Strauß schreibt assoziativ, apodiktisch, rätselhaft. Er erwähnt in einem Absatz Jonathan Swift, Gustave Flaubert und den polnischen Schriftsteller Witold Gombrowicz. Kurz und prägnant heißt es: „Wenn also der Globus ein Dorf, dann auch die Kirche darin lassen“. Nicht alle Gedanken in dem schmalen Band sind leicht zu fassen. Denn was meint Strauß mit „Katachrese“ und „Kenosis“?

Wie rätselhaft und obskur die Gedanken und Reflexionen in „Der Idiot und seine Zeit“ auch sind, das Programm des eigensinnigen Autors ist deutlich. Für Unzeitgemäßheit, poetische Ekstase, „Wahnsagekunst“. Gegen „‚Transparenz‘, ‚Öffentlichkeit‘, ‚Aufklärung‘“. Diskretion ist für Strauß „das zentrale Widerwort zu allem, was da läuft, sich äußert und outet“ – vor allem in der digitalen Welt.

Transparenz, Diskretion?

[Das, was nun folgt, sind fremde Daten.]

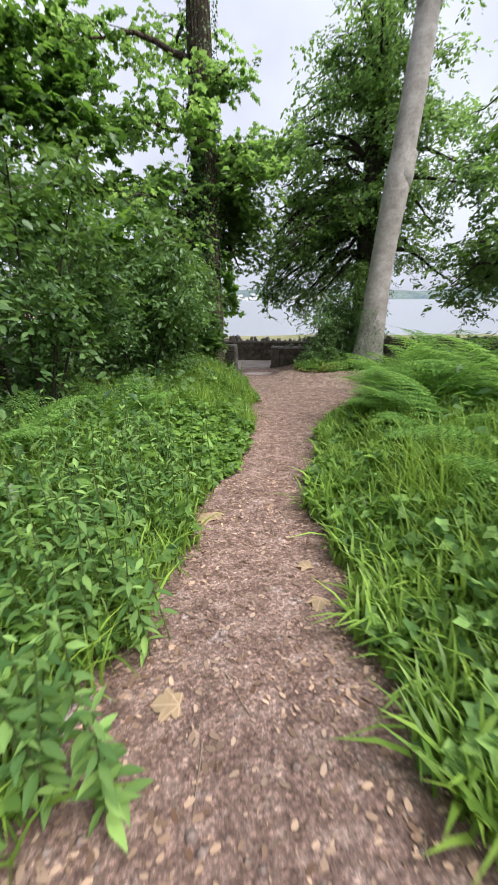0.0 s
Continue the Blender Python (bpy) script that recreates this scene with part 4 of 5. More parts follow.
# ---- picnic table in the clearing ----
def picnic_table(x, y, turn):
    z = float(land(x, y)) - 0.01
    ob = empty("picnic_table", x, y, z, turn)
    for k in range(5):
        part("tabletop_board", bevelled_box((-0.9, -0.36 + k * 0.146, 0.715), (0.9, -0.36 + k * 0.146 + 0.138, 0.755), 0.006), WOOD_GREY, ob)
    for side in (-1, 1):
        for k in range(2):
            y0 = side * 0.70 - 0.14 + k * 0.145
            part("seat_board", bevelled_box((-0.9, y0, 0.40), (0.9, y0 + 0.135, 0.44), 0.006), WOOD_GREY, ob)
    for end in (-0.62, 0.62):
        part("seat_beam", bevelled_box((end - 0.025, -0.84, 0.30), (end + 0.02, 0.84, 0.398), 0.005), WOOD_GREY, ob)
        part("top_beam", bevelled_box((end - 0.025, -0.36, 0.62), (end + 0.02, 0.36, 0.713), 0.005), WOOD_GREY, ob)
        for side in (-1, 1):
            bm = bevelled_box((-0.022, -0.05, -0.42), (0.022, 0.05, 0.41), 0.005)
            bm.transform(pose(end + 0.045, side * 0.46, 0.37, side * 31, 0, 0))
            part("leg", bm, WOOD_GREY, ob)
    return tagged(ob, "weathered brown timber picnic table with two fixed benches", "picnic table")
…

Nein, kein Wort über Edward Snowden, Angela Merkels Handy und die Aktivitäten des amerikanischen Geheimdienstes NSA. Strauß ist eben ein zeitenthobener Dichter, und kein Schriftsteller. Er schert sich nicht um die öffentlichen Angelegenheiten. Er nimmt die Welt von „einer Art Hiëronymus-Gehäuse“ aus wahr.

Dieses Zeitenthobene macht auch, dass die Gedanken manchmal elitär und altmodisch sind. Schreiben „Netz-Autoren“ nur an einem „Unbuch“? Ist Schreiben für das Internet ein „intellektueller Götzendienst vor dem Populären“, verlangt es „stete Anpassung nach unten“? Oder ist die digitale Welt doch etwas reicher und pluriformer, als der Eremit meint?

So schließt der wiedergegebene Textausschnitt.